| INSTRUCTIONS TO FOLLOW |
Your task is to quote, unchanged, only the lines from the one with "finishes the script." through the one with "speckled plaster vault", both ends included.

| SUPPLIED MATERIAL |

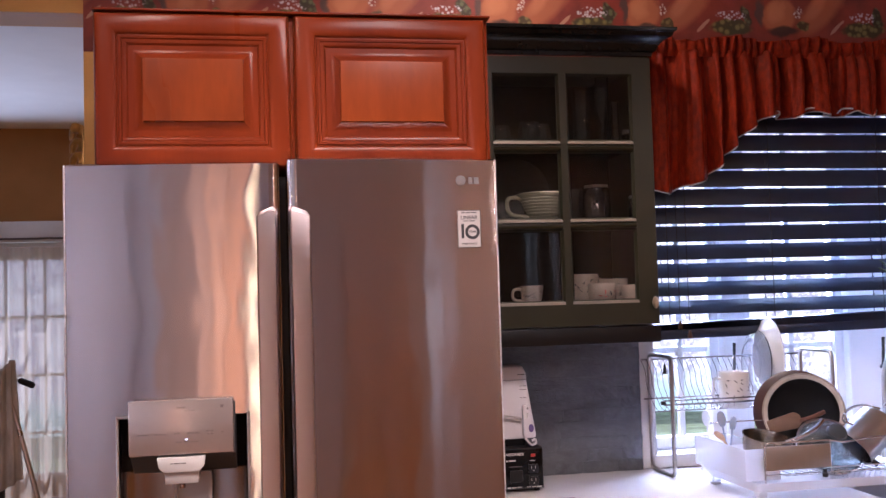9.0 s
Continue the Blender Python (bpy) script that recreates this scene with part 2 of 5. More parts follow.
def frosted(name, colour, alpha, rough, milky=0.5):
    """Milky thin plastic: part of the light goes through, part scatters."""
    m = bpy.data.materials.new(name)
    m.use_nodes = True
    n, l = m.node_tree.nodes, m.node_tree.links
    b = n["Principled BSDF"]
    b.inputs["Base Color"].default_value, b.inputs["Roughness"].default_value = (*colour, 1), rough
    tl, mx, mx2, tr = n.new("ShaderNodeBsdfTranslucent"), n.new("ShaderNodeMixShader"), n.new("ShaderNodeMixShader"), n.new("ShaderNodeBsdfTransparent")
    tl.inputs[0].default_value = (*colour, 1)
    mx.inputs[0].default_value, mx2.inputs[0].default_value = milky, alpha
    l.new(b.outputs[0], mx.inputs[1]), l.new(tl.outputs[0], mx.inputs[2])
    l.new(mx.outputs[0], mx2.inputs[1]), l.new(tr.outputs[0], mx2.inputs[2])
    l.new(mx2.outputs[0], n["Material Output"].inputs[0])
    return m


def thin_glass(name, tint, haze):
    """A clear thin glass wall with a mirror share at its edges; a painted pale haze stands in for glints."""
    m = pane_mat(name, tint, 0.03)
    n, l = m.node_tree.nodes, m.node_tree.links
    clear = n["Material Output"].inputs[0].links[0].from_socket
    veil, mx = n.new("ShaderNodeBsdfDiffuse"), n.new("ShaderNodeMixShader")
    veil.inputs[0].default_value, mx.inputs[0].default_value = (0.7, 0.68, 0.64, 1), haze
    l.new(clear, mx.inputs[1]), l.new(veil.outputs[0], mx.inputs[2]), l.new(mx.outputs[0], n["Material Output"].inputs[0])
    return m


FROST = frosted("frosted_white_plastic", (0.88, 0.88, 0.92), 0.6, 0.25)
VINYL = frosted("white_vinyl", (0.85, 0.86, 0.88), 0.0, 0.35, 0.16)
HAZY_GLASS = thin_glass("thin_clear_glass", (0.93, 0.93, 0.92), 0.02)
SHEER = frosted("sheer_curtain_cloth", (0.78, 0.7, 0.62), 0.2, 0.9)


# ---- building helpers ----
BASE = {}


def thing(name, label, category, at=(0, 0, 0), group="", kind=""):
    ob = new(name)
    ob.empty_display_size = 0.05
    ob.location = at
    BASE[ob] = Vector(at)
    return tagged(ob, label, category, group, kind)


def finish(me, smooth=35):
    for p in me.polygons:
        p.use_smooth = True
    me.set_sharp_from_angle(angle=radians(smooth))


def part(name, bm, material, parent=None, label="", smooth=35):
    """Links a bmesh, built in world places, as one mesh object under its thing."""
    at = BASE.get(parent, Vector((0, 0, 0)))
    bmesh.ops.translate(bm, verts=bm.verts, vec=-at)
    bmesh.ops.recalc_face_normals(bm, faces=bm.faces)
    me = bpy.data.meshes.new(name)
    bm.to_mesh(me)
    bm.free()
    finish(me, smooth)
    me.materials.append(material)
    ob = new(name, me)
    if parent:
        ob.parent = parent
    BASE[ob] = at
    return tagged(ob, label)


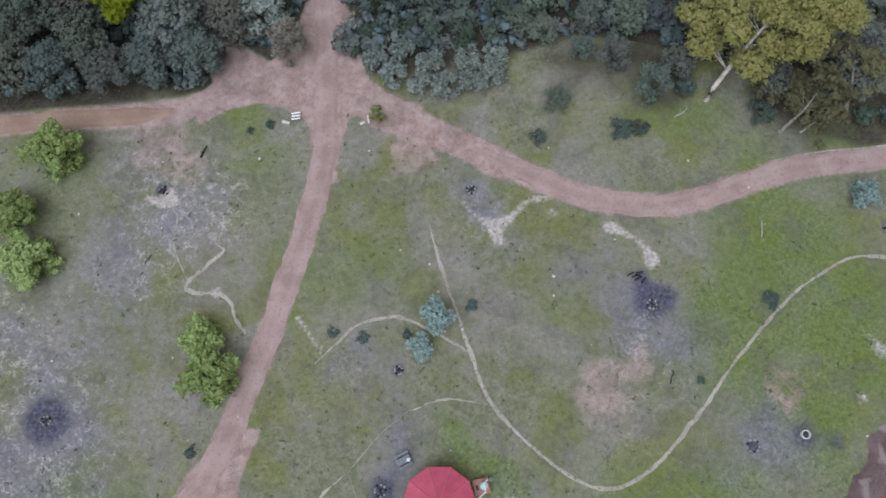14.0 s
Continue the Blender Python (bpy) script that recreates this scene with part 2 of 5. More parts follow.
    mott = n.new("ShaderNodeHueSaturation")
    l.new(calc(n, l, "ADD", calc(n, l, "MULTIPLY", calc(n, l, "ADD", noise_node(n, l, 1.3, 9, warp=0.3), noise_node(n, l, 5.5, 5)), 0.85), 0.27), mott.inputs["Value"])
    l.new(col, mott.inputs["Color"])
    l.new(mott.outputs[0], b.inputs["Base Color"])
    bumped(n, l, b, rough_edge, 0.5, 0.14)
    return m


def dirt_material(name, a, c, worn, much=0.5, patch=None):
    m, n, l, b = material(name, 0.95)
    mid, fine = noise_node(n, l, 0.3, 6, warp=0.5), noise_node(n, l, 2.5, 7)
    col = mixed(n, l, ramp(n, l, mid, 0.3, 0.7), a, c)
    col = mixed(n, l, calc(n, l, "MULTIPLY", ramp(n, l, fine, 0.5, 0.7), much), col, worn)
    if patch:
        col = mixed(n, l, calc(n, l, "MULTIPLY", ramp(n, l, noise_node(n, l, 0.33, 7, warp=0.6), 0.52, 0.62), 0.8), col, patch)
    rut = n.new("ShaderNodeAttribute")
    rut.attribute_name = "rut"
    wheel = calc(n, l, "MULTIPLY", rut.outputs["Fac"], ramp(n, l, noise_node(n, l, 0.8, 5), 0.25, 0.6))
    col = mixed(n, l, calc(n, l, "MULTIPLY", wheel, 0.3), col, tuple(min(1, v * 1.25) for v in c))
    l.new(col, b.inputs["Base Color"])
    bumped(n, l, b, fine, 0.5, 0.08)
    return m


GROUND = ground_material()
DIRT = dirt_material("track_dirt", (0.29, 0.21, 0.194), (0.385, 0.296, 0.276), (0.235, 0.165, 0.148), 0.55)
DIRT_DARK = dirt_material("track_mud", (0.095, 0.07, 0.068), (0.185, 0.135, 0.13), (0.07, 0.055, 0.05), 0.6, (0.27, 0.23, 0.225))
DIRT_ORANGE = dirt_material("track_orange", (0.269, 0.185, 0.138), (0.339, 0.244, 0.185), (0.221, 0.158, 0.118))
SAND = dirt_material("path_sand", (0.31, 0.285, 0.25), (0.43, 0.4, 0.36), (0.15, 0.15, 0.1), 0.85)

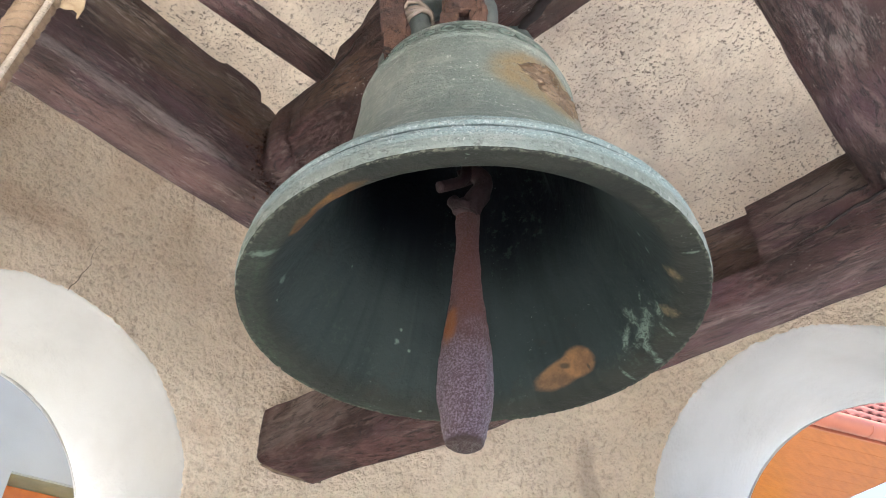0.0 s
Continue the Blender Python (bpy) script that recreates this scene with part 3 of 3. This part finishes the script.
def vault():
    """A barrel vault springing from the walls on either side."""
    n, m = 150, 150
    reach = HALF + 0.03
    bm = bmesh.new()
    rows = []
    for j in range(m + 1):
        a = math.pi * j / m
        y = CY - reach * math.cos(a)
        row = []
        for i in range(n + 1):
            x = CX - reach + 2 * reach * i / n
            g = min(1.0, max(0.0, (-1.35 - x) / 0.9))
            p = Vector((x, y, 3.20 + (0.37 + 0.36 * g * g * (3 - 2 * g)) * math.sin(a)))
            p.z += (noise.noise(p * 1.8) * 0.02 + noise.noise(p * 8.0) * 0.006 + noise.noise(p * 30.0) * 0.002) * math.sin(a)
            row.append(bm.verts.new(p))
        rows.append(row)
    for a, b in zip(rows, rows[1:]):
        for i in range(n):
            bm.faces.new((a[i], a[i + 1], b[i + 1], b[i]))
    return tagged(link("ceiling", bm, M_VAULT), "pale speckled plaster vault over the belfry", "ceiling", kind="structure")


vault()
cap = tagged(link("roof_cap", revolve([(2.85, 4.8), (2.7, 4.92), (0.0, 5.8)], 8), M_TILE, smooth=False), "low red tiled cap of the belfry", "roof", kind="structure")
reach = (HALF + 0.35) / math.cos(math.pi / 8)
octagon = [(CX + reach * math.cos(math.pi / 8 + k * math.pi / 4), CY + reach * math.sin(math.pi / 8 + k * math.pi / 4)) for k in range(8)]
tagged(link("floor", loft([[(x, y, h) for x, y in octagon] for h in (-0.1, 0.02)]), M_PAVING, smooth=False), "worn buff flagstone floor of the belfry", "floor", kind="structure")
# pale slab added out of view to bounce sunlight onto walls and vault
tagged(link("terrace", box((-2.55, -2.4, -0.2), (16.0, 7.0, 0.0)), M_BOUNCE, smooth=False), "unseen pale slab added to bounce sunlight into the belfry", "terrace", kind="structure")
gm = bmesh.new()
gm.faces.new([gm.verts.new(p) for p in ((-900, -900, -0.21), (900, -900, -0.21), (900, 900, -0.21), (-900, 900, -0.21))])
tagged(link("ground", gm, M_GROUND, smooth=False), "grey dusty open ground round the belfry", "ground", kind="structure")


# ---- the bell frame ----
def cross_ring(s):
    x, yf, yu, yb, zf, zb, zt = s
    ch = 0.018
    return [(x, yf, zf + ch), (x, yf + ch, zf), (x, yb, zb), (x, yb, zt), (x, yu + 0.03, zt + 0.004), (x, yu, zt - 0.015), (x, yu, zf + 0.062), (x, yf, zf + 0.058)]


CROSS = [(-2.35, 1.545, 1.545, 1.71, 2.71, 2.645, 2.925), (-1.9, 1.54, 1.54, 1.70, 2.66, 2.62, 2.90), (-1.45, 1.53, 1.53, 1.69, 2.60, 2.58, 2.87), (-0.725, 1.525, 1.525, 1.69, 2.575, 2.57, 2.85),
         (-0.718, 1.525, 1.525, 1.69, 2.575, 2.57, 2.85), (-0.712, 1.52, 1.585, 1.69, 2.575, 2.57, 2.85), (-0.5, 1.515, 1.585, 1.69, 2.572, 2.57, 2.858), (-0.326, 1.515, 1.585, 1.69, 2.57, 2.57, 2.85),
         (-0.32, 1.51, 1.515, 1.69, 2.57, 2.57, 2.825), (-0.05, 1.505, 1.505, 1.69, 2.57, 2.57, 2.835), (0.4, 1.505, 1.505, 1.695, 2.57, 2.57, 2.82), (1.3, 1.50, 1.50, 1.70, 2.56, 2.56, 2.80)]
far_cross = beam(cross_ring, CROSS, 0.02, 0.010, 1.0, 0, M_WOOD_X, "cross_beam")
tagged(far_cross, "weathered brown-violet timber cross beam set into the wall", "beam", "timbers of the bell frame")


# dark tube laid round the beam end in place of the gap's shade
gap = [(-2.13, 1.64, 2.93), (-2.20, 1.575, 2.925), (-2.213, 1.556, 2.85), (-2.222, 1.55, 2.76), (-2.222, 1.548, 2.705), (-2.17, 1.60, 2.672), (-2.10, 1.665, 2.645), (-2.05, 1.72, 2.635)]
pts = [Vector(p) + noise.noise_vector(Vector(p) * 23) * 0.006 for p in smooth_profile(gap, 6)]
part("gap_shade", tube(pts, [0.006 + 0.006 * abs(noise.noise(p * 15)) for p in pts], 8), M_CRACK, far_cross, "dark strip in place of the shaded gap at the plaster")


def near_ring(s):
    return [(s[0], -0.21, 2.57), (s[0], -0.04, 2.57), (s[0], -0.04, 2.82), (s[0], -0.21, 2.82)]


tagged(beam(near_ring, [(-2.2,), (1.1,)], 0.05, 0.008, 5.0, 0, M_WOOD_X, "cross_beam"), "weathered brown-violet timber cross beam set into the wall", "beam", "timbers of the bell frame")


def left_ring(s):
    y, zt, zb = s
    return [(-1.15, y, zb), (-1.035, y, zb + 0.01), (-1.03, y, zb + 0.05), (-1.03, y, zt - 0.02), (-1.05, y, zt), (-1.15, y, zt)]


LEFT = [(-0.95, 2.96, 2.665), (0.1, 2.96, 2.665), (0.455, 2.965, 2.665), (0.475, 2.968, 2.665), (0.48, 2.978, 2.665), (0.52, 2.98, 2.665), (0.565, 2.972, 2.665), (0.578, 2.962, 2.665), (0.584, 2.93, 2.665), (0.60, 2.932, 2.665), (0.635, 2.918, 2.665), (0.645, 2.85, 2.665), (0.66, 2.79, 2.665), (0.84, 2.79, 2.665), (0.90, 2.94, 2.665), (1.53, 2.94, 2.665)]
tagged(beam(left_ring, LEFT, 0.02, 0.009, 9.0, 1, M_WOOD_L, "bearer_beam"), "weathered violet-brown bearer timber with a broken notch", "beam", "timbers of the bell frame")


def right_ring(s):
    y, zt, zb = s
    return [(0.16, y, zb), (-0.03, y, zb), (-0.06, y, zb + 0.02), (-0.06, y, zt - 0.02), (-0.045, y, zt), (0.16, y, zt)]


RIGHT = [(-0.9, 2.86, 2.69), (0.62, 2.86, 2.69), (0.66, 2.79, 2.69), (0.84, 2.79, 2.69), (0.88, 2.86, 2.69), (1.2, 2.86, 2.685), (1.512, 2.85, 2.675)]
tagged(beam(right_ring, RIGHT, 0.02, 0.010, 13.0, 1, M_WOOD_Y, "bearer_beam"), "cracked dark violet-brown bearer timber joined to the cross beam", "beam", "timbers of the bell frame")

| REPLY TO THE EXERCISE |
Continue the Blender Python (bpy) script that recreates this scene with part 3 of 3. This part finishes the script.
def vault():
    """A barrel vault springing from the walls on either side."""
    n, m = 150, 150
    reach = HALF + 0.03
    bm = bmesh.new()
    rows = []
    for j in range(m + 1):
        a = math.pi * j / m
        y = CY - reach * math.cos(a)
        row = []
        for i in range(n + 1):
            x = CX - reach + 2 * reach * i / n
            g = min(1.0, max(0.0, (-1.35 - x) / 0.9))
            p = Vector((x, y, 3.20 + (0.37 + 0.36 * g * g * (3 - 2 * g)) * math.sin(a)))
            p.z += (noise.noise(p * 1.8) * 0.02 + noise.noise(p * 8.0) * 0.006 + noise.noise(p * 30.0) * 0.002) * math.sin(a)
            row.append(bm.verts.new(p))
        rows.append(row)
    for a, b in zip(rows, rows[1:]):
        for i in range(n):
            bm.faces.new((a[i], a[i + 1], b[i + 1], b[i]))
    return tagged(link("ceiling", bm, M_VAULT), "pale speckled plaster vault over the belfry", "ceiling", kind="structure")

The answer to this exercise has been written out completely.